Taking a similar, noncoercive approach to science with animals is Dr. Laurie Santos, professor in the Department of Psychology at Yale University, who conducts much of her research with free-ranging rhesus macaques at Cayo Santiago, a small island off the coast of Puerto Rico. Santos’ area of interest is comparative cognition, which investigates differences in cognitive development and processing between human and nonhuman animals. At Cayo Santiago, monkeys roam, eat, and drink freely among their peers. Far from hindering research, this environment has allowed Santos and colleagues to develop new ways to learn about monkey cognition. Santos uses tasks that capture the monkeys’ attention and for which monkeys volunteer. Actually, Santos’ team uses some of the same methods they use with human infant participants, which has the added—perhaps crucial—advantage of more direct comparisons between the two species.
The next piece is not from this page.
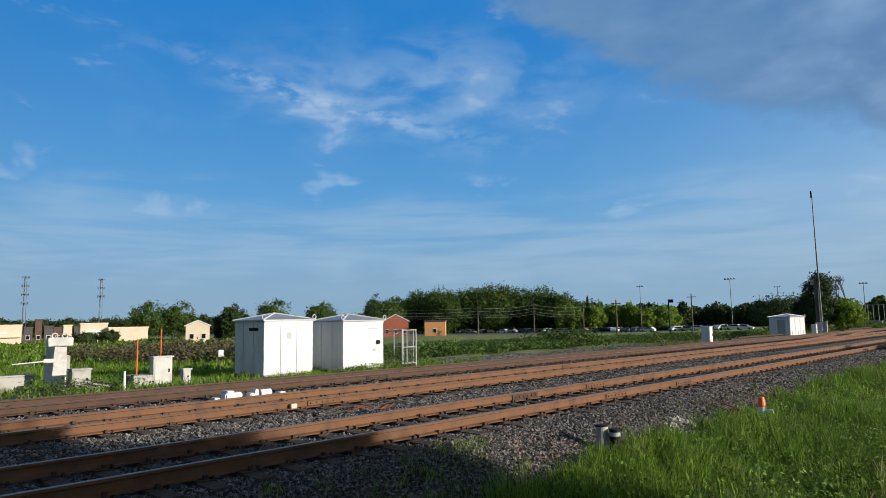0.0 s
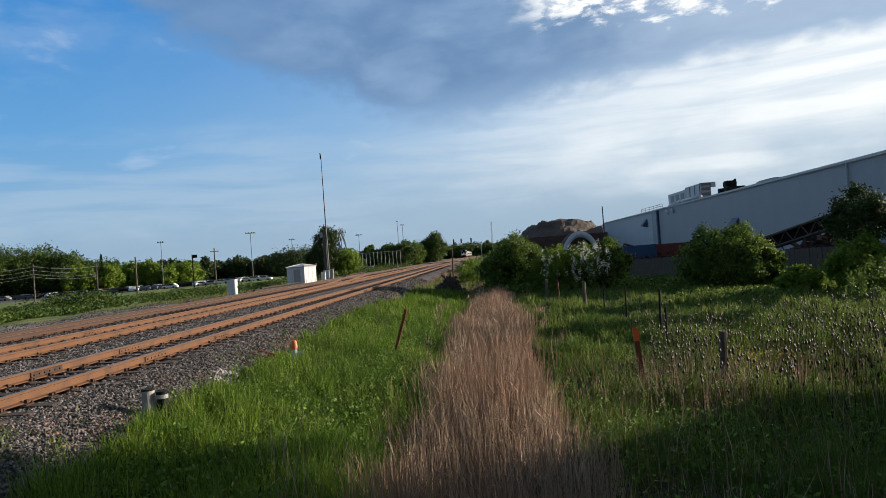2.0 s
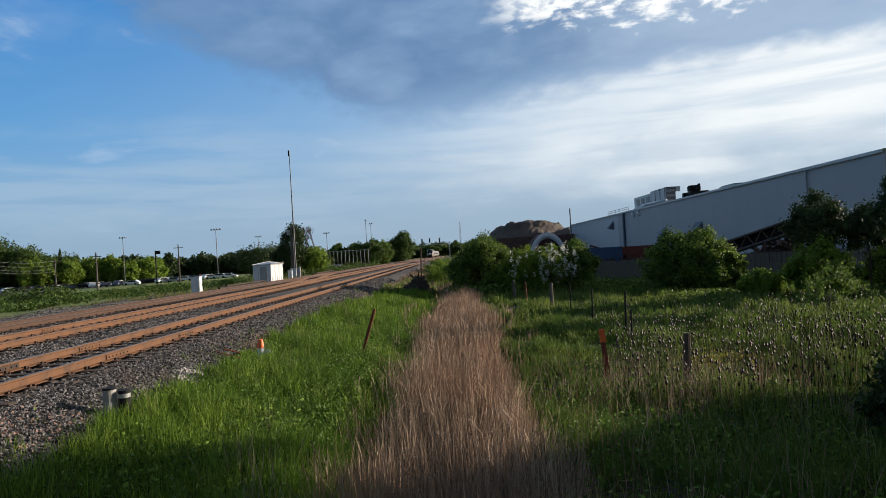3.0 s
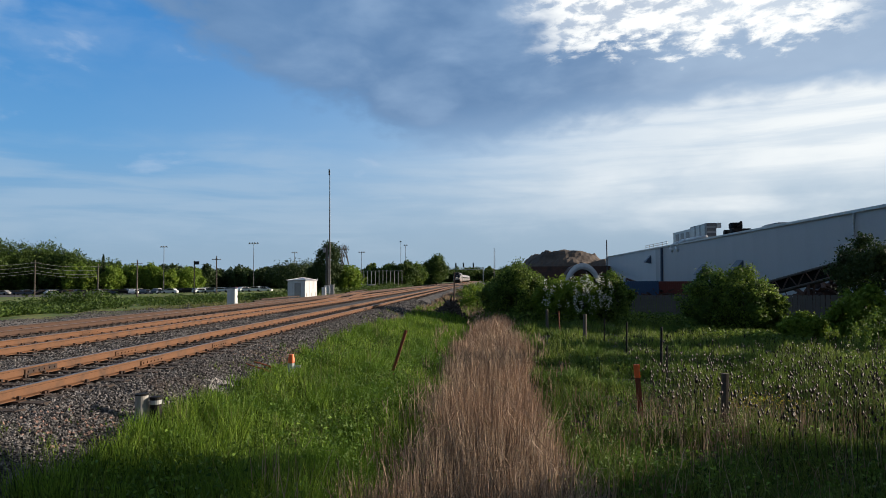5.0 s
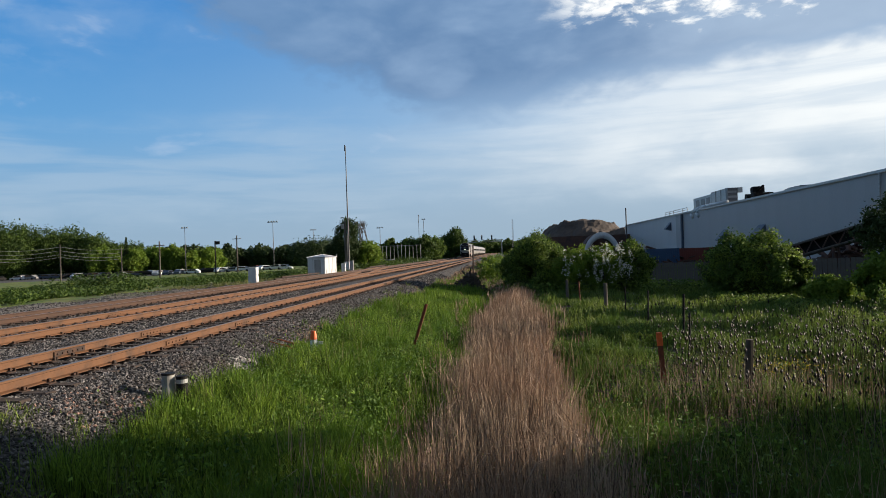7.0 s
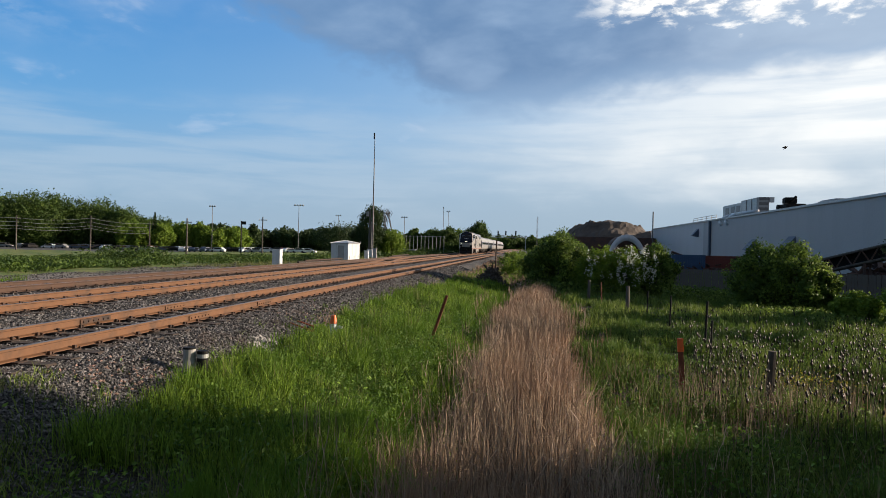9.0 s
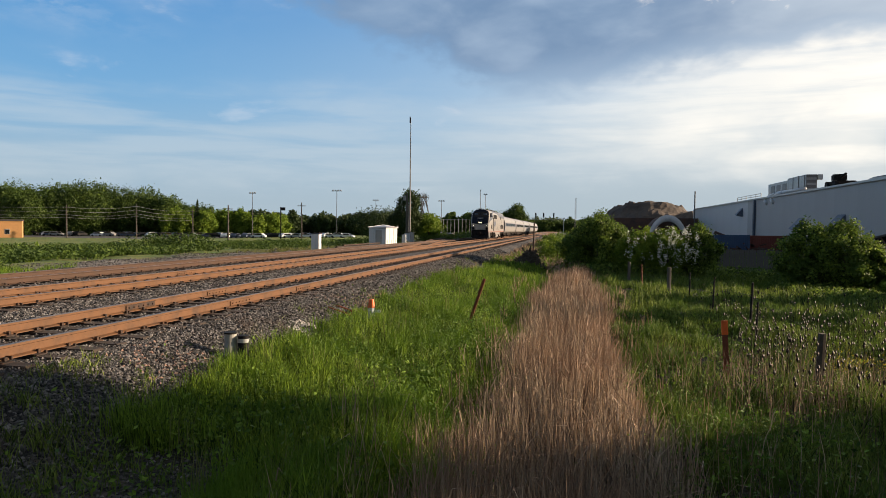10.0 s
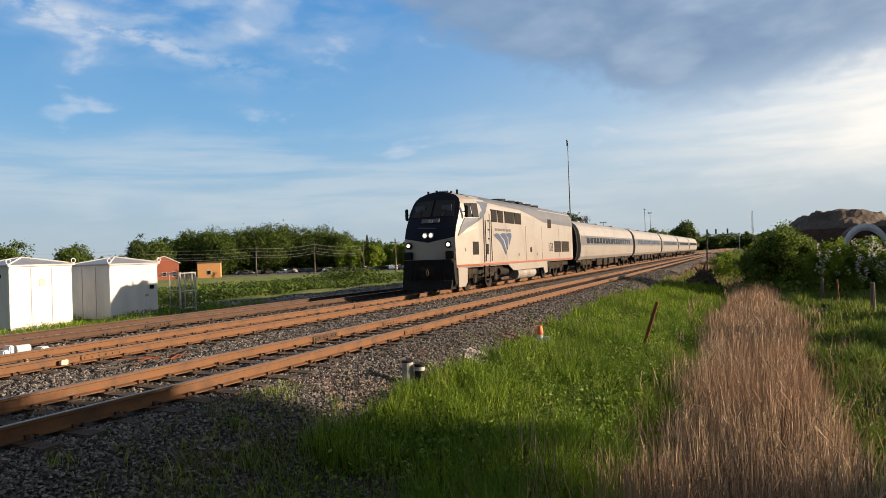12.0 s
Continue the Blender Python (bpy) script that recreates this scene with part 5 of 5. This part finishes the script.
def limbs(x, y, z, h, crown_r, rng, r0):
    bm = bmesh.new()
    tip = Vector((x + rng.uniform(-0.15, 0.15) * crown_r, y, z + h * 0.8))
    mid = Vector((x + rng.uniform(-0.08, 0.08) * crown_r, y, z + h * 0.4))
    rod((x, y, z - 0.15), mid, r0, r0 * 0.7, 8, bm)
    rod(mid, tip, r0 * 0.7, r0 * 0.2, 7, bm)
    for i in range(7):
        a = rng.uniform(0, 6.28)
        f = rng.uniform(0.25, 0.85)
        s = Vector((x, y, z)).lerp(tip, f)
        e = s + Vector((math.cos(a) * crown_r * rng.uniform(0.5, 0.85), math.sin(a) * crown_r * rng.uniform(0.5, 0.85), h * rng.uniform(0.08, 0.25)))
        rod(s, e, r0 * 0.35, r0 * 0.08, 5, bm)
    return bm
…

In a recent review paper, Santos and graduate student Amanda Royka stated that “testing primates in naturalistic conditions allows researchers to study primates’ cognitive abilities under more ecologically valid conditions” and that “more naturalistic contexts may increase subjects’ motivation on tasks, revealing cognitive competencies that may be masked in captive settings.” Echoing this sentiment, Franks firmly believes that traditional science misrepresents animals because it is myopically focused on studying animals living very constrained lives. “There is truth value in telling stories about who animals are and in understanding what we are depriving them of, and how data are distorted, if we constrain them with no choices and few opportunities for pleasure,” she said. “We can’t get the public to care about animals when we provide data on boring and deprived creatures. We need to generate information on rats who are problem solving in their community, looking for the best place to start a family; rats who build elaborate burrows and are interested in burrow maintenance. This is what is taken from them in ‘standard’ cages—reducing their behavioral repertoire and also not telling a more honest story about who they are.”